Not that HBO would exercise an escape clause in its deal with Gatti, even if one were written into the contract. Gatti provides more thrills than there are expletives uttered in HBO’s profanity-riddled Western series, “Deadwood,” and he’ll never be canceled until he and Lynch decide it’s time to begin the countdown to induction into the International Boxing Hall of Fame in Canastota, N.Y.

“I think I’ve earned it,” Gatti said of his prospects for boxing immortality. “What I’ve done in my career, I think, merits a spot in the Hall of Fame. But I’m not done yet. I think I still have some good fights in me.”

There’s a good chance one of those good fights will be provided by Baldomir, who went into Madison Square Garden on Jan. 7 and shocked the boxing establishment by outhustling hometown favorite Zab Judah, of Brooklyn, to claim the WBC title and the next spot on Gatti’s dance card.

“I believe Baldomir is 20-0 in his last 20 fights (actually, he’s 16-0-2 in his last 18),” Lynch said. “He may have nine losses, but they came early. Look at his resume. He’s knocked off three undefeated guys during this hot streak.

“It’s a shame Baldomir didn’t get the credit he deserves for beating the guy considered the No. 1 welterweight in the world at the time. All you heard afterward was, `Judah didn’t do this, Judah didn’t do that.’ He must have been doing something in the gym. I mean, he made weight, didn’t he?”

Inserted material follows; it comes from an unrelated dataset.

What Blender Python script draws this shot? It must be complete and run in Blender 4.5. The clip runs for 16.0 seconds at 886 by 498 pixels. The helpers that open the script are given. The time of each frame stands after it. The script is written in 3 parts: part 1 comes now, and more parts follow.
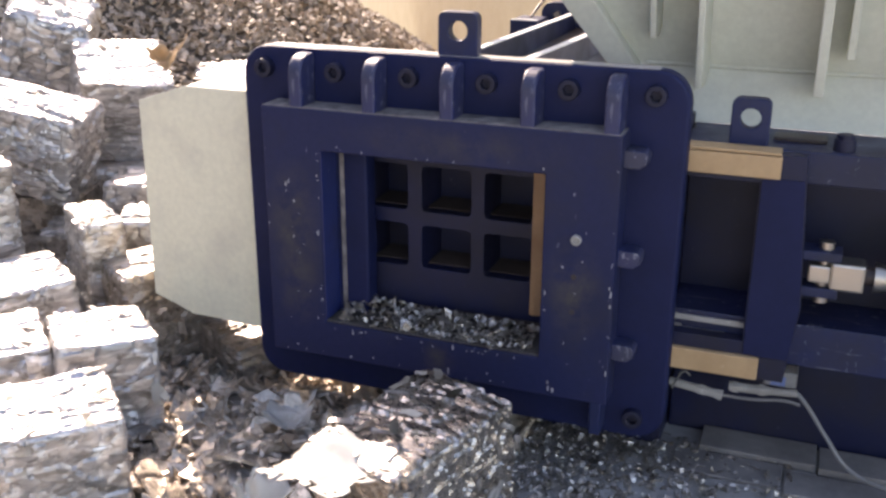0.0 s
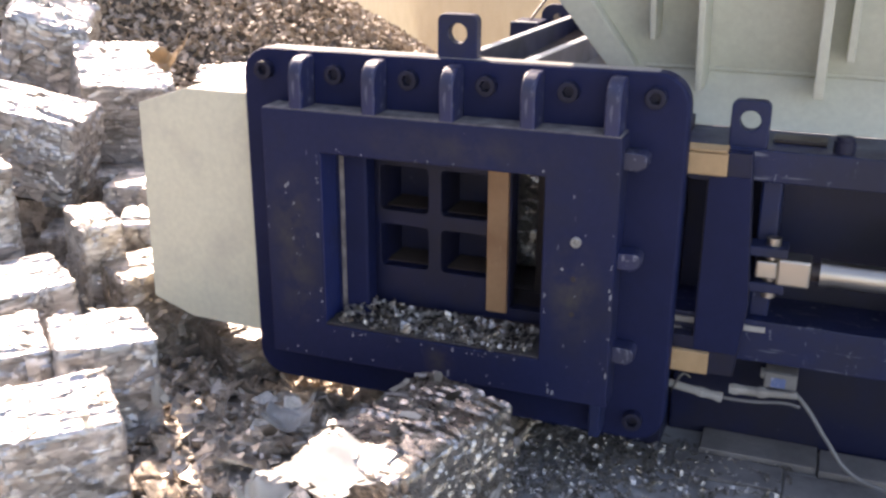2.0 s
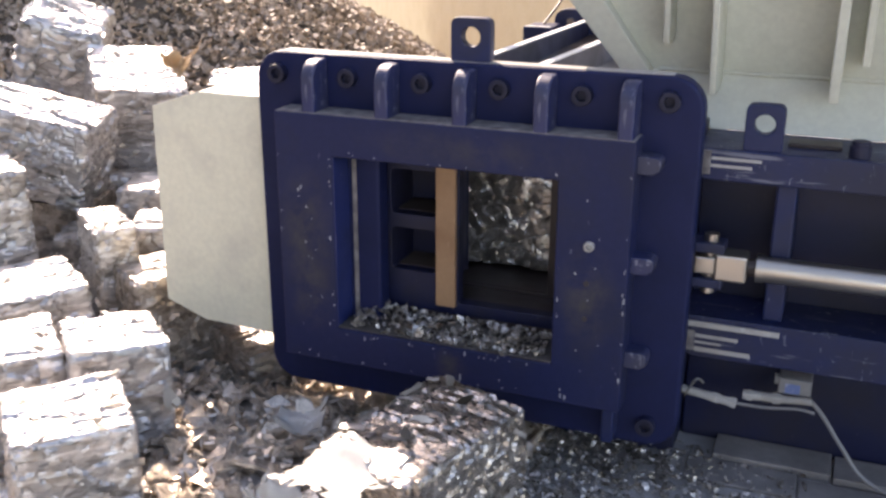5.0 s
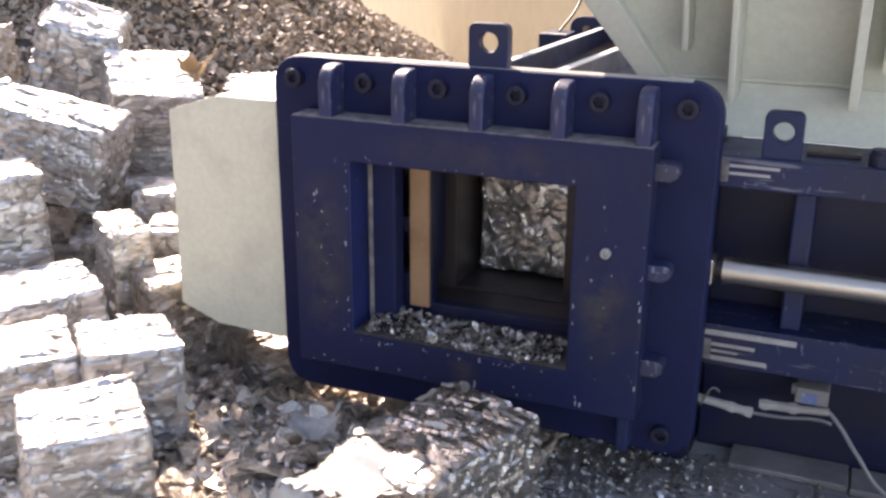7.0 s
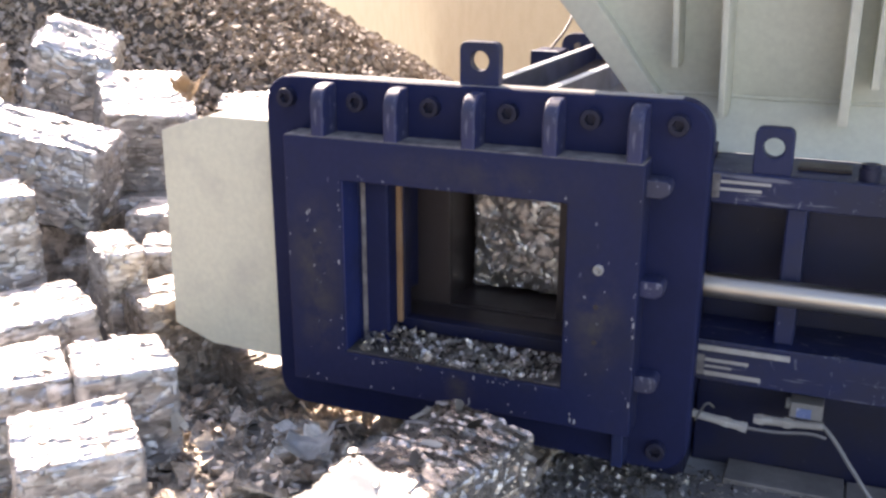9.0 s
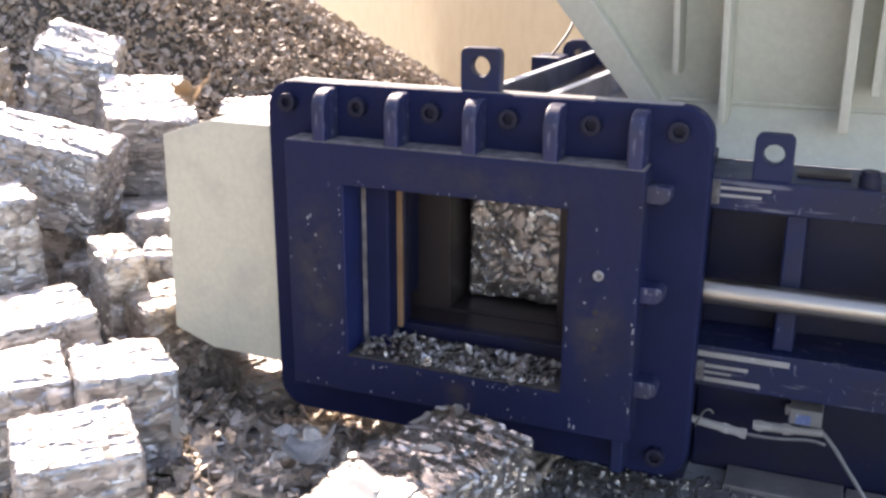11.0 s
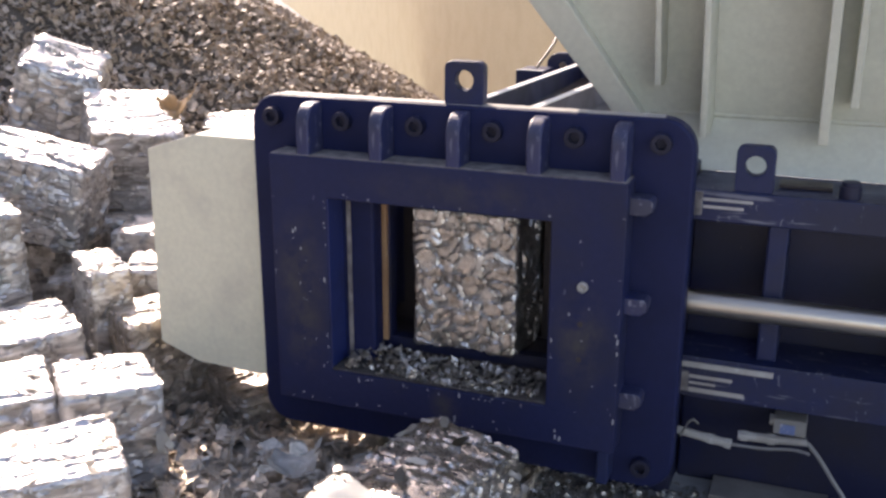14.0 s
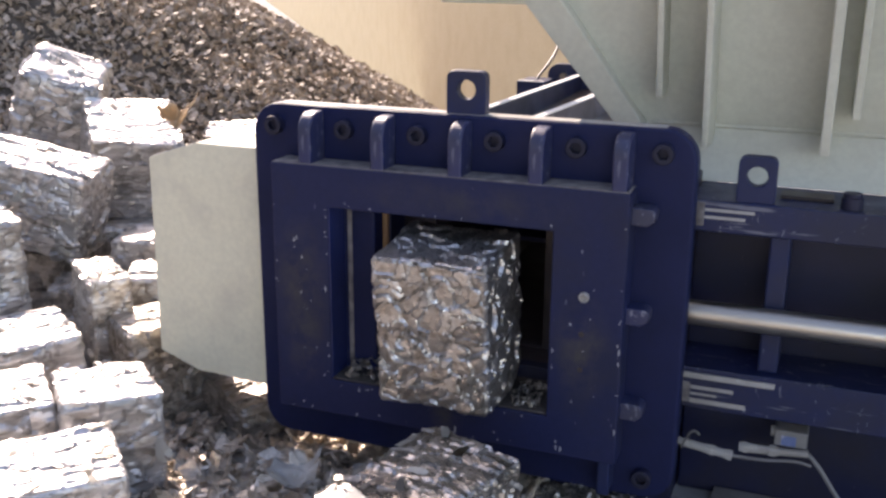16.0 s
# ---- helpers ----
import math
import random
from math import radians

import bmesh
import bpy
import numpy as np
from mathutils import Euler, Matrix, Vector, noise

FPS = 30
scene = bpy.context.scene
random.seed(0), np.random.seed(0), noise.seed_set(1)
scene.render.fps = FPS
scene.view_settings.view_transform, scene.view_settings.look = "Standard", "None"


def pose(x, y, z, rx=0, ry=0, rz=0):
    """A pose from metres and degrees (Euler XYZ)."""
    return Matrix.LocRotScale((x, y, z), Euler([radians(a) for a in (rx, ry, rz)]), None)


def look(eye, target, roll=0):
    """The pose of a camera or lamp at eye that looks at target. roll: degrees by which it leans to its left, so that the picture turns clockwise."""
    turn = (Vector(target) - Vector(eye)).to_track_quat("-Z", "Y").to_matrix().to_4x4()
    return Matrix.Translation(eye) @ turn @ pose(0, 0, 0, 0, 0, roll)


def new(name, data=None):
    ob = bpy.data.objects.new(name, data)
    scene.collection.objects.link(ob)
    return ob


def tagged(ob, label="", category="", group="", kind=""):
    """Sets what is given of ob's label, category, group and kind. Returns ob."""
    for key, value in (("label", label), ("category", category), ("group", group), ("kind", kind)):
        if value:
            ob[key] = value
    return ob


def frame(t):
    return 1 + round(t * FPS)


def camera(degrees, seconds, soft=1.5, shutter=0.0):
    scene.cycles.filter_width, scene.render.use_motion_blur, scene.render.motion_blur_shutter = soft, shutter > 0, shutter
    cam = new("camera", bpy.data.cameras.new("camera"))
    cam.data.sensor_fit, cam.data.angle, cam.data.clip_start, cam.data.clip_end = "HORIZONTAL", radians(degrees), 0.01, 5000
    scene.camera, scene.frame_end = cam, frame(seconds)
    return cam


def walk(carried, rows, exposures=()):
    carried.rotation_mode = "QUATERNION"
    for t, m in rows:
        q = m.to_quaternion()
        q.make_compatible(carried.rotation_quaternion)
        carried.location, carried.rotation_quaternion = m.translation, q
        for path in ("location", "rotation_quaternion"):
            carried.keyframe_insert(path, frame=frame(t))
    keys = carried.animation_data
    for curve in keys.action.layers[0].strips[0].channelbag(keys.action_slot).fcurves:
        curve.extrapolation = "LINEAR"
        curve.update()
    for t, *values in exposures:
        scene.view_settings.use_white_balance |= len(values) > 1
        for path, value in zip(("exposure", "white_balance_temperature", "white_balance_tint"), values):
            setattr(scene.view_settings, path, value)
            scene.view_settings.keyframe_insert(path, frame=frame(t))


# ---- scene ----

Gatti already is bracing for the putdowns from skeptics should he win. Like Baldomir, it seems that he’s never given credit for being what he is instead of what others would have him be.

“I can see it coming,” he said. “But you know what? I don’t give a bleep anymore.”
That, of course, is a lie, just as it is a lie when Gatti says after a bout that his lumps and lacerations don’t really hurt. Real fighters wear their wounds like badges of honor, and no one wears his more proudly than the King of the Boardwalk.